EXERCISE AIM —
Everything in the data should be repeated exactly, save for the images.

>> start DATA BLOCK

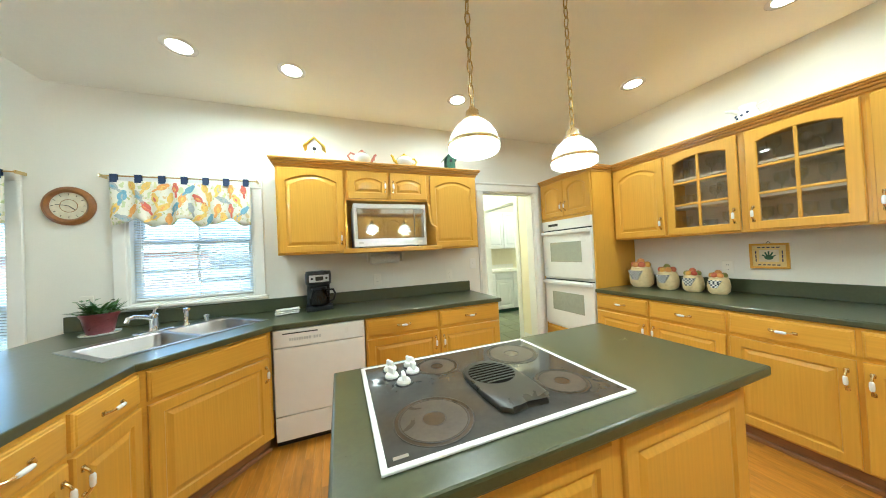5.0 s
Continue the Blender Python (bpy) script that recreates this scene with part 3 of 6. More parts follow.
def pull(parent, x, y, z, upright):
    """A bowed brass pull with a white ceramic grip."""
    m = pose(x, y, z, 0, 0 if upright else 90, 0)
    arm = [(0, 0, -0.048), (0, -0.006, -0.050), (0, -0.016, -0.040), (0, -0.024, -0.026), (0, -0.027, 0), (0, -0.024, 0.026), (0, -0.016, 0.040), (0, -0.006, 0.050), (0, 0, 0.048)]
    bm = tube(arm, [0.0065, 0.007, 0.005, 0.0045, 0.0045, 0.0045, 0.005, 0.007, 0.0065], 7)
    for zz in (-0.048, 0.048):
        add_box(bm, -0.009, 0.009, -0.004, 0, zz - 0.011, zz + 0.011, bevel=0.003)
    h = part("handle", bm, "brass", parent, "brass pull with a white ceramic grip", m=m, smooth=True)
    g = part("grip", lathe([(0.0055, -0.024), (0.0085, -0.018), (0.0095, 0), (0.0085, 0.018), (0.0055, 0.024)], 10), "ceramic", h, "white ceramic grip", m=pose(0, -0.0265, 0), smooth=True)
    return h


def door_on(cab, x, z, w, h, y, arch=0.0, hinge="l", low=False, mat_="oak_v", handle=True):
    d = part("door", panel_door(w, h, arch), mat_, cab, m=pose(x, y, z))
    if handle:
        pull(d, w - 0.028 if hinge == "l" else 0.028, -0.02, h - 0.105 if low else 0.115, True)
    return d


def drawer_on(cab, x, z, w, h, y, handle=True):
    d = part("drawer_front", drawer_front(w, h), "oak_h", cab, m=pose(x, y, z))
    if handle:
        pull(d, w / 2, -0.02, h / 2, False)
    return d


def base_cabinet(x, y, turn, w, fronts, depth=0.60, label="honey oak base cabinet with drawers over raised-panel doors", h=0.85, ends=()):
    """fronts: (kind, x, z, w, h, hinge) rows; the back of the cabinet lies on local y = 0."""
    e = empty("base_cabinet", pose(x, y, 0, 0, 0, turn), label, "cabinet", "oak base cabinets")
    part("body", boxes((0, w, -depth, -0.002, 0.10, h), bevel=0.002), "oak_v", e)
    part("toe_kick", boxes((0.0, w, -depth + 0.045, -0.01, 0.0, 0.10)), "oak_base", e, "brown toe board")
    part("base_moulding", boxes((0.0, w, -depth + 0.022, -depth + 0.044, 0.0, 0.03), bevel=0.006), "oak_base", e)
    for kind, fx, fz, fw, fh, hinge in fronts:
        if kind == "door":
            door_on(e, fx, fz, fw, fh, -depth, 0, hinge, True)
        elif kind == "blank":
            drawer_on(e, fx, fz, fw, fh, -depth, False)
        else:
            drawer_on(e, fx, fz, fw, fh, -depth)
    return e


def pair(x0, w, n, gap=0.02, dz=0.115, ztop=0.835, dh=0.135):
    """Drawer over door, n times, with doors hinged outwards in pairs."""
    rows, cell = [], w / n
    for i in range(n):
        a, b = x0 + i * cell + gap / 2, cell - gap
        rows.append(("drawer", a, ztop - dh, b, dh, ""))
        rows.append(("door", a, dz, b, ztop - dh - 0.022 - dz, "l" if i % 2 == 0 else "r"))
    return rows


def crown(bm, x0, x1, depth, z, back=True, left=True, right=True):
    """A stepped crown moulding on a cabinet's top edge."""
    for o, a, b in ((0.010, 0.0, 0.022), (0.024, 0.022, 0.040), (0.038, 0.040, 0.054), (0.044, 0.054, 0.068)):
        add_box(bm, x0 - (o if left else 0), x1 + (o if right else 0), -depth - o, -0.003, z + a, z + b, bevel=0.003)
    return bm


def upper_cabinet(x, y, turn, w, z0, z1, doors, depth=0.31, label="honey oak wall cabinet with arched raised-panel doors", open_front=None, ends=(True, True), crowned=True, rail=True):
    """doors: (x, w, z, h, hinge, arch)"""
    e = empty("wall_cabinet", pose(x, y, 0, 0, 0, turn), label, "cabinet", "oak wall cabinets")
    if open_front is None:
        part("body", boxes((0, w, -depth, -0.002, z0, z1), bevel=0.002), "oak_v", e)
    for dx, dw, dz, dh, hinge, arch in doors:
        door_on(e, dx, dz, dw, dh, -depth, arch, hinge, False)
    if crowned:
        part("crown_moulding", crown(bmesh.new(), 0, w, depth, z1, left=ends[0], right=ends[1]), "oak_trim", e)
    return e


CAB0, CAB1 = 1.385, 2.132

# window wall, base run: x 2.74 to 3.96
base_cabinet(2.735, YW, 0, 1.235, pair(0.0, 1.235, 2), depth=0.615)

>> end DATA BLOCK

RESULT BELOW —
5.0 s
Continue the Blender Python (bpy) script that recreates this scene with part 3 of 6. More parts follow.
def pull(parent, x, y, z, upright):
    """A bowed brass pull with a white ceramic grip."""
    m = pose(x, y, z, 0, 0 if upright else 90, 0)
    arm = [(0, 0, -0.048), (0, -0.006, -0.050), (0, -0.016, -0.040), (0, -0.024, -0.026), (0, -0.027, 0), (0, -0.024, 0.026), (0, -0.016, 0.040), (0, -0.006, 0.050), (0, 0, 0.048)]
    bm = tube(arm, [0.0065, 0.007, 0.005, 0.0045, 0.0045, 0.0045, 0.005, 0.007, 0.0065], 7)
    for zz in (-0.048, 0.048):
        add_box(bm, -0.009, 0.009, -0.004, 0, zz - 0.011, zz + 0.011, bevel=0.003)
    h = part("handle", bm, "brass", parent, "brass pull with a white ceramic grip", m=m, smooth=True)
    g = part("grip", lathe([(0.0055, -0.024), (0.0085, -0.018), (0.0095, 0), (0.0085, 0.018), (0.0055, 0.024)], 10), "ceramic", h, "white ceramic grip", m=pose(0, -0.0265, 0), smooth=True)
    return h


def door_on(cab, x, z, w, h, y, arch=0.0, hinge="l", low=False, mat_="oak_v", handle=True):
    d = part("door", panel_door(w, h, arch), mat_, cab, m=pose(x, y, z))
    if handle:
        pull(d, w - 0.028 if hinge == "l" else 0.028, -0.02, h - 0.105 if low else 0.115, True)
    return d


def drawer_on(cab, x, z, w, h, y, handle=True):
    d = part("drawer_front", drawer_front(w, h), "oak_h", cab, m=pose(x, y, z))
    if handle:
        pull(d, w / 2, -0.02, h / 2, False)
    return d


def base_cabinet(x, y, turn, w, fronts, depth=0.60, label="honey oak base cabinet with drawers over raised-panel doors", h=0.85, ends=()):
    """fronts: (kind, x, z, w, h, hinge) rows; the back of the cabinet lies on local y = 0."""
    e = empty("base_cabinet", pose(x, y, 0, 0, 0, turn), label, "cabinet", "oak base cabinets")
    part("body", boxes((0, w, -depth, -0.002, 0.10, h), bevel=0.002), "oak_v", e)
    part("toe_kick", boxes((0.0, w, -depth + 0.045, -0.01, 0.0, 0.10)), "oak_base", e, "brown toe board")
    part("base_moulding", boxes((0.0, w, -depth + 0.022, -depth + 0.044, 0.0, 0.03), bevel=0.006), "oak_base", e)
    for kind, fx, fz, fw, fh, hinge in fronts:
        if kind == "door":
            door_on(e, fx, fz, fw, fh, -depth, 0, hinge, True)
        elif kind == "blank":
            drawer_on(e, fx, fz, fw, fh, -depth, False)
        else:
            drawer_on(e, fx, fz, fw, fh, -depth)
    return e


def pair(x0, w, n, gap=0.02, dz=0.115, ztop=0.835, dh=0.135):
    """Drawer over door, n times, with doors hinged outwards in pairs."""
    rows, cell = [], w / n
    for i in range(n):
        a, b = x0 + i * cell + gap / 2, cell - gap
        rows.append(("drawer", a, ztop - dh, b, dh, ""))
        rows.append(("door", a, dz, b, ztop - dh - 0.022 - dz, "l" if i % 2 == 0 else "r"))
    return rows


def crown(bm, x0, x1, depth, z, back=True, left=True, right=True):
    """A stepped crown moulding on a cabinet's top edge."""
    for o, a, b in ((0.010, 0.0, 0.022), (0.024, 0.022, 0.040), (0.038, 0.040, 0.054), (0.044, 0.054, 0.068)):
        add_box(bm, x0 - (o if left else 0), x1 + (o if right else 0), -depth - o, -0.003, z + a, z + b, bevel=0.003)
    return bm


def upper_cabinet(x, y, turn, w, z0, z1, doors, depth=0.31, label="honey oak wall cabinet with arched raised-panel doors", open_front=None, ends=(True, True), crowned=True, rail=True):
    """doors: (x, w, z, h, hinge, arch)"""
    e = empty("wall_cabinet", pose(x, y, 0, 0, 0, turn), label, "cabinet", "oak wall cabinets")
    if open_front is None:
        part("body", boxes((0, w, -depth, -0.002, z0, z1), bevel=0.002), "oak_v", e)
    for dx, dw, dz, dh, hinge, arch in doors:
        door_on(e, dx, dz, dw, dh, -depth, arch, hinge, False)
    if crowned:
        part("crown_moulding", crown(bmesh.new(), 0, w, depth, z1, left=ends[0], right=ends[1]), "oak_trim", e)
    return e


CAB0, CAB1 = 1.385, 2.132

# window wall, base run: x 2.74 to 3.96
base_cabinet(2.735, YW, 0, 1.235, pair(0.0, 1.235, 2), depth=0.615)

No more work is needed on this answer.